--- Start PROVIDED DATA ---

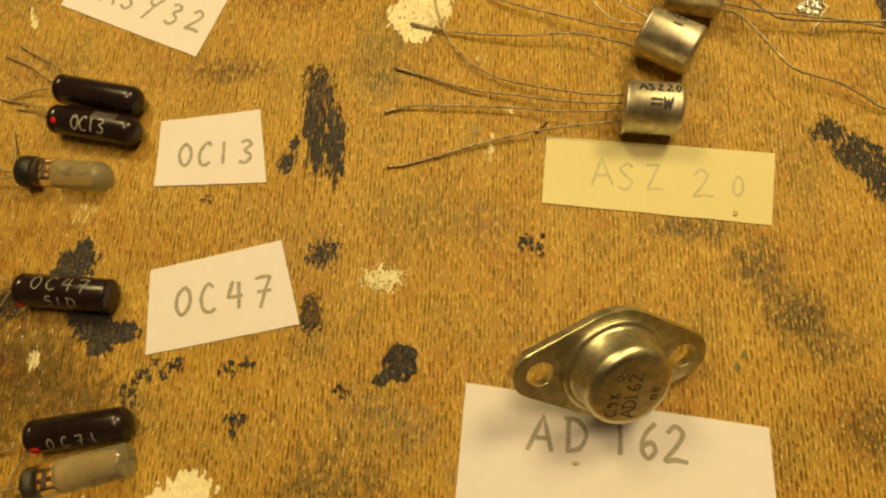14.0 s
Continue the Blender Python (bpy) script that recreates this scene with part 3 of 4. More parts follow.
for k, (x, y, a, b) in enumerate(((-61.3, -95.0, 2.6, 1.7), (-67.0, -96.7, 1.7, 1.4), (-67.8, -99.5, 1.6, 1.6), (-51.9, -95.0, 1.3, 1.6),
                                  (-48.6, -94.0, 1.3, 1.0), (-49.6, -103.0, 1.6, 2.2), (-98.3, -110.2, 1.3, 1.3), (-0.4, -72.0, 1.5, 1.5),
                                  (-31.5, -98.0, 1.5, 1.0), (48.4, -12.3, 1.6, 1.5), (61.5, -23.5, 1.9, 3.6), (-16.5, -4.2, 0.9, 2.6),
                                  (-13.6, -6.5, 1.0, 1.8), (-2.9, -71.0, 1.2, 1.3), (85.0, -27.0, 1.6, 3.0), (34.0, -3.2, 0.9, 0.5),
                                  (-159.0, -53.4, 2.3, 0.8), (-60.5, -65.0, 0.8, 0.8),
                                  (71.0, -8.0, 0.7, 0.7), (65.7, -8.2, 0.8, 0.8))):
    dots = random.Random(90 + k)
    bits = [(x, y, a * 0.62, b * 0.62, 0)]
    for _ in range(4):
        th, r = dots.uniform(0, 6.3), dots.uniform(0.7, 1.35)
        bits.append((x + a * r * math.cos(th), y + b * r * math.sin(th), 0.34 * a, 0.42 * b, 0))
    paint("small black paint spot", BLACKPAINT, bits, 20 + k, streak=(2.1, 0.8), rag=2.1, holes=0.42, cell=0.14)
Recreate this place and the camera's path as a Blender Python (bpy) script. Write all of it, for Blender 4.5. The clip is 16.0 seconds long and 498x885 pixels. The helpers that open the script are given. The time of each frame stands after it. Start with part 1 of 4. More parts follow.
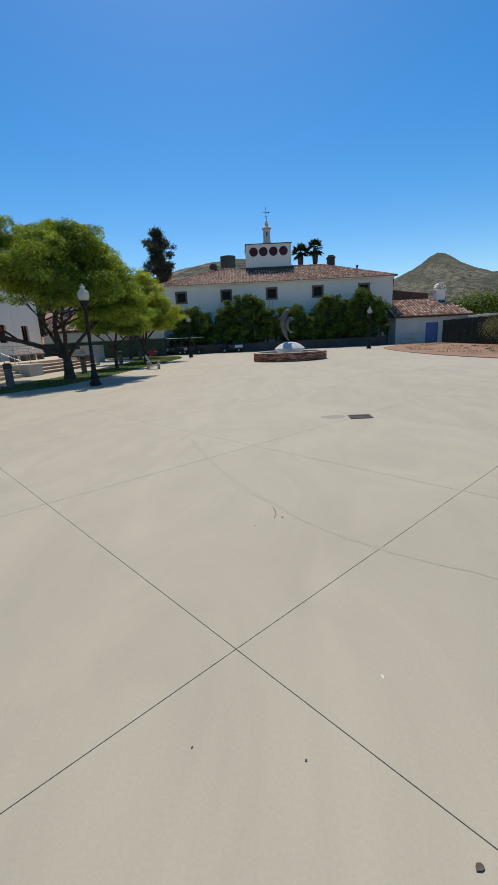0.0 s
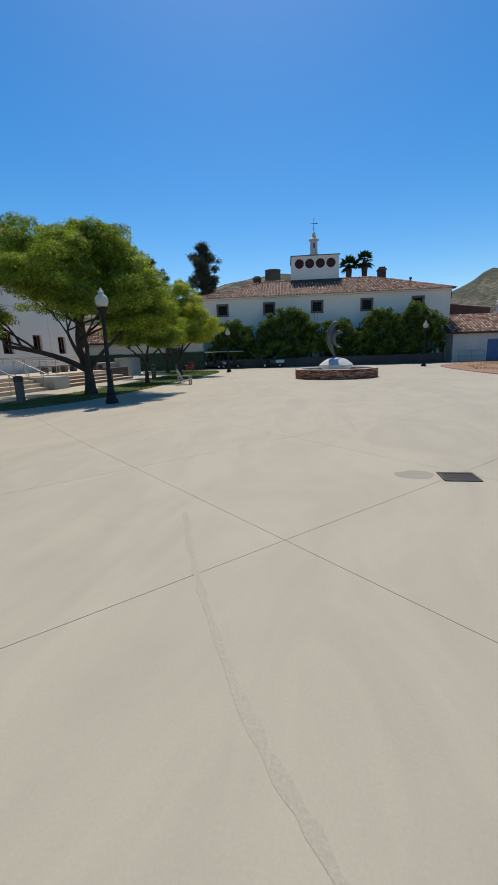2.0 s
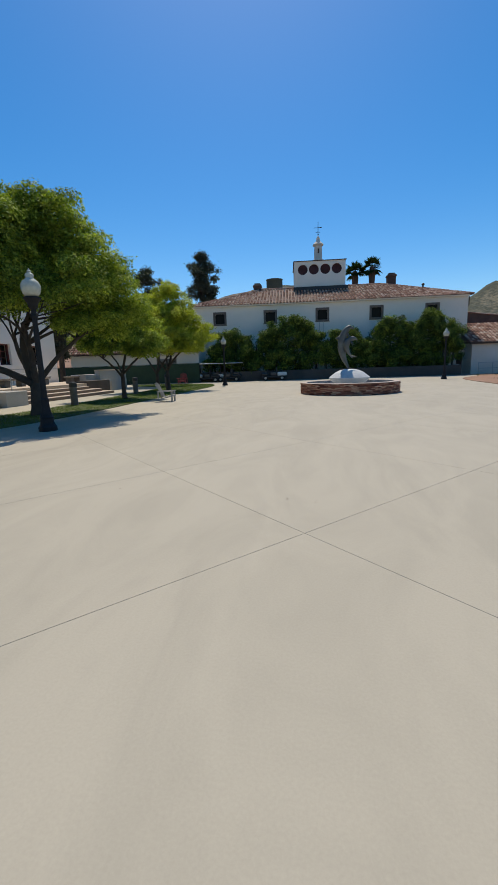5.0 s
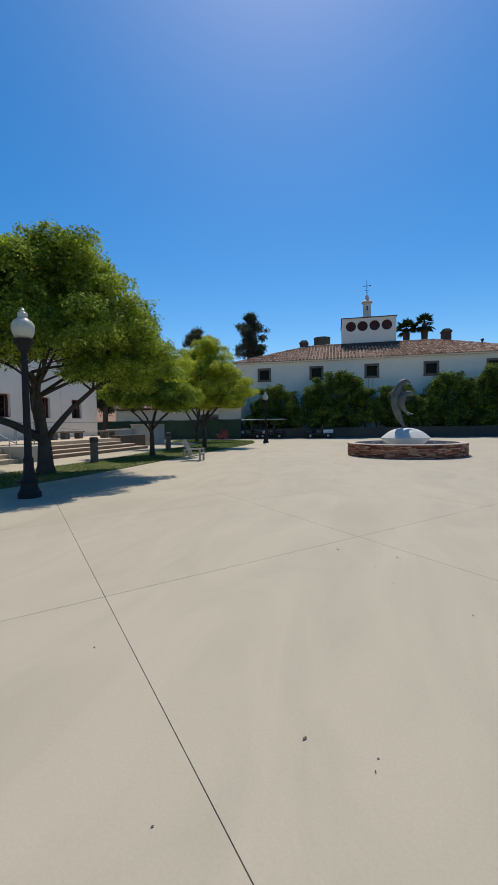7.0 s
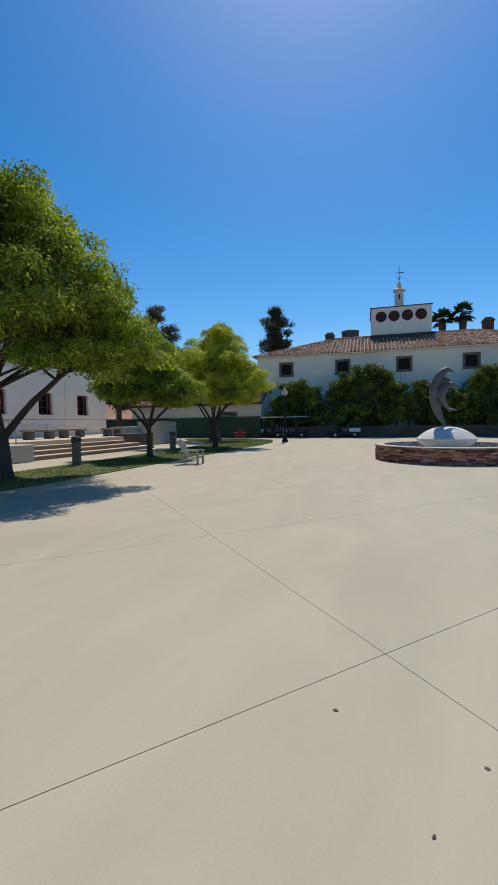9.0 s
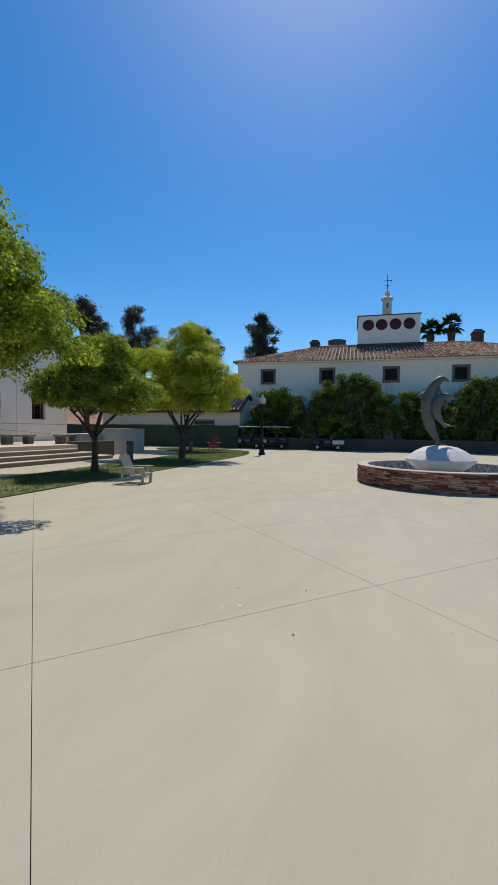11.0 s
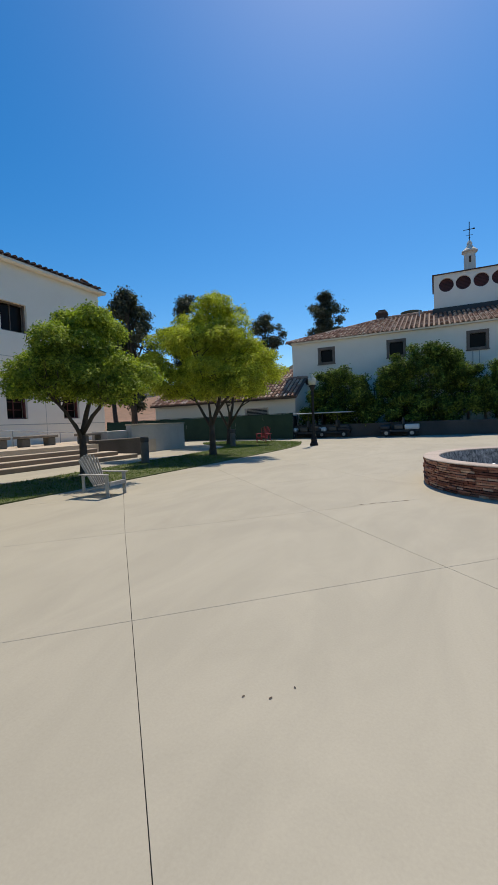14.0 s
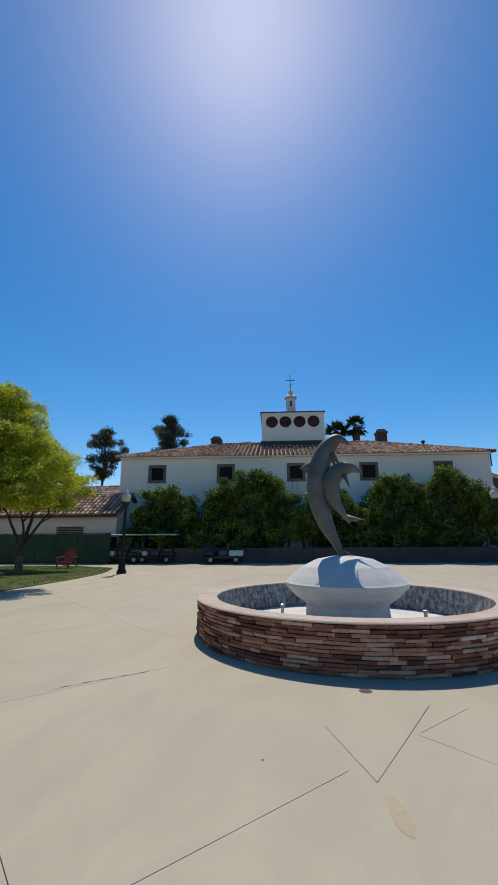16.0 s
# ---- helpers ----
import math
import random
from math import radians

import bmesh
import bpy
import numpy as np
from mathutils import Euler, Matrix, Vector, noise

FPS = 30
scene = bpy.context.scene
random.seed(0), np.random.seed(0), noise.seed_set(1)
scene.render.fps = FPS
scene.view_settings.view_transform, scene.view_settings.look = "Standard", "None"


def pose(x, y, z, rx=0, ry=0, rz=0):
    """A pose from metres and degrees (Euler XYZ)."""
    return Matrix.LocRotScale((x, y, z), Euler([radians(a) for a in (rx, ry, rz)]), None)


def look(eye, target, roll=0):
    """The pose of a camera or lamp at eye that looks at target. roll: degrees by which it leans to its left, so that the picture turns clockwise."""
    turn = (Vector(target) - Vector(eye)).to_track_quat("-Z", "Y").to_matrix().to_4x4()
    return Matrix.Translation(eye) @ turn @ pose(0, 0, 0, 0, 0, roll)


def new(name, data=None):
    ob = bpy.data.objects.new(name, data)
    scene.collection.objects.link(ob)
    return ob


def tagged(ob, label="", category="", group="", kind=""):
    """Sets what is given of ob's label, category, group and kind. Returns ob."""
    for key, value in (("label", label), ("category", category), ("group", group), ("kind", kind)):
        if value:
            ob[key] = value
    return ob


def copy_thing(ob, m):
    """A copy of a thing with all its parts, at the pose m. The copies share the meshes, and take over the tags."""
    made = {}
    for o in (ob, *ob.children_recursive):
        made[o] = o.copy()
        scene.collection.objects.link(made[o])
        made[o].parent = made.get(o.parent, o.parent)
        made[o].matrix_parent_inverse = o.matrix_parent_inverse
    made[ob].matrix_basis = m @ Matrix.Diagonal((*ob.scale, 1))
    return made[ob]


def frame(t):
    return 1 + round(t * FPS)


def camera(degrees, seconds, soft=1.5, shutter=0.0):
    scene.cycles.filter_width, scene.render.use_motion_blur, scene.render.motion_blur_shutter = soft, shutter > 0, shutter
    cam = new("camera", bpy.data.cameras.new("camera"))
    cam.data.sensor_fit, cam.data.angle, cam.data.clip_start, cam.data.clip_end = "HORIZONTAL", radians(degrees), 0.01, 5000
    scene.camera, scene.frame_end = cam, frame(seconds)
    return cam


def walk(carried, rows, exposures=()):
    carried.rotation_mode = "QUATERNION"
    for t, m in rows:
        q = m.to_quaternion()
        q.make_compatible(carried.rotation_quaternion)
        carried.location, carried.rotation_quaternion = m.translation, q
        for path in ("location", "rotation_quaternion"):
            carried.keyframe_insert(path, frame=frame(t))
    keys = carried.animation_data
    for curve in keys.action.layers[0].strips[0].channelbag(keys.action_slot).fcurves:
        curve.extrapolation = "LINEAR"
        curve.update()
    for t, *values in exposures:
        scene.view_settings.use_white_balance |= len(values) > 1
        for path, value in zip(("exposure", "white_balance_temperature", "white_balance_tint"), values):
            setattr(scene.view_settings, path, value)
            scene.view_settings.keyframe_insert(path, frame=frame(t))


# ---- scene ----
cam = camera(63.0, 16.0, soft=1.1)
PATH = [
    (0, (1.014, -0.339, 1.538), (0.834, 1.589, 1.038), -2.79),
    (0.5, (1.002, 0.317, 1.557), (0.884, 2.265, 1.117), -2.18),
    (1, (0.959, 0.991, 1.511), (0.764, 2.908, 0.977), -1.39),
    (1.5, (0.896, 1.679, 1.524), (0.661, 3.621, 1.108), -1.71),
    (2, (0.862, 2.311, 1.508), (0.492, 4.229, 1.082), -1.87),
    (2.5, (0.750, 2.941, 1.528), (0.385, 4.872, 1.157), -0.86),
    (3, (0.714, 3.665, 1.490), (0.432, 5.609, 1.119), -2.17),
    (5.5, (0.370, 6.960, 1.388), (-0.103, 8.868, 1.023), -1.57),
    (6, (0.344, 7.577, 1.392), (-0.273, 9.448, 1.049), -2.14),
    (6.5, (0.256, 8.235, 1.385), (-0.406, 10.119, 1.291), -1.14),
    (7, (0.299, 8.747, 1.395), (-0.303, 10.652, 1.305), -0.94),
    (7.5, (0.209, 9.444, 1.371), (-0.456, 11.330, 1.352), -0.49),
    (8, (0.227, 10.061, 1.392), (-0.473, 11.935, 1.400), -0.93),
    (8.5, (0.159, 10.686, 1.410), (-0.626, 12.525, 1.370), -1.17),
    (9, (0.195, 11.372, 1.371), (-0.535, 13.231, 1.273), -0.81),
    (9.5, (0.115, 11.945, 1.419), (-0.549, 13.828, 1.306), 0.80),
    (12, (0.103, 15.146, 1.512), (-0.584, 17.024, 1.479), 0.25),
    (12.5, (0.134, 15.796, 1.453), (-0.681, 17.613, 1.264), -0.56),
    (13, (0.120, 16.446, 1.439), (-0.912, 18.156, 1.340), -2.75),
    (13.5, (0.184, 17.037, 1.415), (-0.822, 18.759, 1.268), -2.80),
    (14, (0.198, 17.722, 1.379), (-0.808, 19.448, 1.278), -2.40),
    (14.5, (0.403, 18.409, 1.372), (-0.437, 20.222, 1.456), -1.65),
    (15, (0.549, 18.918, 1.409), (-0.060, 20.813, 1.608), -0.35),
    (15.5, (0.715, 19.488, 1.383), (0.239, 21.413, 1.642), 1.50),
    (16, (0.956, 20.030, 1.369), (0.658, 21.951, 1.841), -0.29),
]
walk(cam, [(t, look(eye, target, roll)) for t, eye, target, roll in PATH], [(0, 0.06, 6850, 10), (6, 0.05, 6850, 10), (9, 0.06, 6850, 10), (13, 0.10, 6850, 10), (14.5, 0.10, 6850, 10), (15.5, 0.05, 6850, 10), (16, -0.02, 6850, 10)])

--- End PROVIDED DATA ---

PROMPT ▸
Without the pictures, write out every entry precisely as it appears.

RESULT ▸
14.0 s
Continue the Blender Python (bpy) script that recreates this scene with part 3 of 4. More parts follow.
for k, (x, y, a, b) in enumerate(((-61.3, -95.0, 2.6, 1.7), (-67.0, -96.7, 1.7, 1.4), (-67.8, -99.5, 1.6, 1.6), (-51.9, -95.0, 1.3, 1.6),
                                  (-48.6, -94.0, 1.3, 1.0), (-49.6, -103.0, 1.6, 2.2), (-98.3, -110.2, 1.3, 1.3), (-0.4, -72.0, 1.5, 1.5),
                                  (-31.5, -98.0, 1.5, 1.0), (48.4, -12.3, 1.6, 1.5), (61.5, -23.5, 1.9, 3.6), (-16.5, -4.2, 0.9, 2.6),
                                  (-13.6, -6.5, 1.0, 1.8), (-2.9, -71.0, 1.2, 1.3), (85.0, -27.0, 1.6, 3.0), (34.0, -3.2, 0.9, 0.5),
                                  (-159.0, -53.4, 2.3, 0.8), (-60.5, -65.0, 0.8, 0.8),
                                  (71.0, -8.0, 0.7, 0.7), (65.7, -8.2, 0.8, 0.8))):
    dots = random.Random(90 + k)
    bits = [(x, y, a * 0.62, b * 0.62, 0)]
    for _ in range(4):
        th, r = dots.uniform(0, 6.3), dots.uniform(0.7, 1.35)
        bits.append((x + a * r * math.cos(th), y + b * r * math.sin(th), 0.34 * a, 0.42 * b, 0))
    paint("small black paint spot", BLACKPAINT, bits, 20 + k, streak=(2.1, 0.8), rag=2.1, holes=0.42, cell=0.14)
Recreate this place and the camera's path as a Blender Python (bpy) script. Write all of it, for Blender 4.5. The clip is 16.0 seconds long and 498x885 pixels. The helpers that open the script are given. The time of each frame stands after it. Start with part 1 of 4. More parts follow.
0.0 s
2.0 s
5.0 s
7.0 s
9.0 s
11.0 s
14.0 s
16.0 s
# ---- helpers ----
import math
import random
from math import radians

import bmesh
import bpy
import numpy as np
from mathutils import Euler, Matrix, Vector, noise

FPS = 30
scene = bpy.context.scene
random.seed(0), np.random.seed(0), noise.seed_set(1)
scene.render.fps = FPS
scene.view_settings.view_transform, scene.view_settings.look = "Standard", "None"


def pose(x, y, z, rx=0, ry=0, rz=0):
    """A pose from metres and degrees (Euler XYZ)."""
    return Matrix.LocRotScale((x, y, z), Euler([radians(a) for a in (rx, ry, rz)]), None)


def look(eye, target, roll=0):
    """The pose of a camera or lamp at eye that looks at target. roll: degrees by which it leans to its left, so that the picture turns clockwise."""
    turn = (Vector(target) - Vector(eye)).to_track_quat("-Z", "Y").to_matrix().to_4x4()
    return Matrix.Translation(eye) @ turn @ pose(0, 0, 0, 0, 0, roll)


def new(name, data=None):
    ob = bpy.data.objects.new(name, data)
    scene.collection.objects.link(ob)
    return ob


def tagged(ob, label="", category="", group="", kind=""):
    """Sets what is given of ob's label, category, group and kind. Returns ob."""
    for key, value in (("label", label), ("category", category), ("group", group), ("kind", kind)):
        if value:
            ob[key] = value
    return ob


def copy_thing(ob, m):
    """A copy of a thing with all its parts, at the pose m. The copies share the meshes, and take over the tags."""
    made = {}
    for o in (ob, *ob.children_recursive):
        made[o] = o.copy()
        scene.collection.objects.link(made[o])
        made[o].parent = made.get(o.parent, o.parent)
        made[o].matrix_parent_inverse = o.matrix_parent_inverse
    made[ob].matrix_basis = m @ Matrix.Diagonal((*ob.scale, 1))
    return made[ob]


def frame(t):
    return 1 + round(t * FPS)


def camera(degrees, seconds, soft=1.5, shutter=0.0):
    scene.cycles.filter_width, scene.render.use_motion_blur, scene.render.motion_blur_shutter = soft, shutter > 0, shutter
    cam = new("camera", bpy.data.cameras.new("camera"))
    cam.data.sensor_fit, cam.data.angle, cam.data.clip_start, cam.data.clip_end = "HORIZONTAL", radians(degrees), 0.01, 5000
    scene.camera, scene.frame_end = cam, frame(seconds)
    return cam


def walk(carried, rows, exposures=()):
    carried.rotation_mode = "QUATERNION"
    for t, m in rows:
        q = m.to_quaternion()
        q.make_compatible(carried.rotation_quaternion)
        carried.location, carried.rotation_quaternion = m.translation, q
        for path in ("location", "rotation_quaternion"):
            carried.keyframe_insert(path, frame=frame(t))
    keys = carried.animation_data
    for curve in keys.action.layers[0].strips[0].channelbag(keys.action_slot).fcurves:
        curve.extrapolation = "LINEAR"
        curve.update()
    for t, *values in exposures:
        scene.view_settings.use_white_balance |= len(values) > 1
        for path, value in zip(("exposure", "white_balance_temperature", "white_balance_tint"), values):
            setattr(scene.view_settings, path, value)
            scene.view_settings.keyframe_insert(path, frame=frame(t))


# ---- scene ----
cam = camera(63.0, 16.0, soft=1.1)
PATH = [
    (0, (1.014, -0.339, 1.538), (0.834, 1.589, 1.038), -2.79),
    (0.5, (1.002, 0.317, 1.557), (0.884, 2.265, 1.117), -2.18),
    (1, (0.959, 0.991, 1.511), (0.764, 2.908, 0.977), -1.39),
    (1.5, (0.896, 1.679, 1.524), (0.661, 3.621, 1.108), -1.71),
    (2, (0.862, 2.311, 1.508), (0.492, 4.229, 1.082), -1.87),
    (2.5, (0.750, 2.941, 1.528), (0.385, 4.872, 1.157), -0.86),
    (3, (0.714, 3.665, 1.490), (0.432, 5.609, 1.119), -2.17),
    (5.5, (0.370, 6.960, 1.388), (-0.103, 8.868, 1.023), -1.57),
    (6, (0.344, 7.577, 1.392), (-0.273, 9.448, 1.049), -2.14),
    (6.5, (0.256, 8.235, 1.385), (-0.406, 10.119, 1.291), -1.14),
    (7, (0.299, 8.747, 1.395), (-0.303, 10.652, 1.305), -0.94),
    (7.5, (0.209, 9.444, 1.371), (-0.456, 11.330, 1.352), -0.49),
    (8, (0.227, 10.061, 1.392), (-0.473, 11.935, 1.400), -0.93),
    (8.5, (0.159, 10.686, 1.410), (-0.626, 12.525, 1.370), -1.17),
    (9, (0.195, 11.372, 1.371), (-0.535, 13.231, 1.273), -0.81),
    (9.5, (0.115, 11.945, 1.419), (-0.549, 13.828, 1.306), 0.80),
    (12, (0.103, 15.146, 1.512), (-0.584, 17.024, 1.479), 0.25),
    (12.5, (0.134, 15.796, 1.453), (-0.681, 17.613, 1.264), -0.56),
    (13, (0.120, 16.446, 1.439), (-0.912, 18.156, 1.340), -2.75),
    (13.5, (0.184, 17.037, 1.415), (-0.822, 18.759, 1.268), -2.80),
    (14, (0.198, 17.722, 1.379), (-0.808, 19.448, 1.278), -2.40),
    (14.5, (0.403, 18.409, 1.372), (-0.437, 20.222, 1.456), -1.65),
    (15, (0.549, 18.918, 1.409), (-0.060, 20.813, 1.608), -0.35),
    (15.5, (0.715, 19.488, 1.383), (0.239, 21.413, 1.642), 1.50),
    (16, (0.956, 20.030, 1.369), (0.658, 21.951, 1.841), -0.29),
]
walk(cam, [(t, look(eye, target, roll)) for t, eye, target, roll in PATH], [(0, 0.06, 6850, 10), (6, 0.05, 6850, 10), (9, 0.06, 6850, 10), (13, 0.10, 6850, 10), (14.5, 0.10, 6850, 10), (15.5, 0.05, 6850, 10), (16, -0.02, 6850, 10)])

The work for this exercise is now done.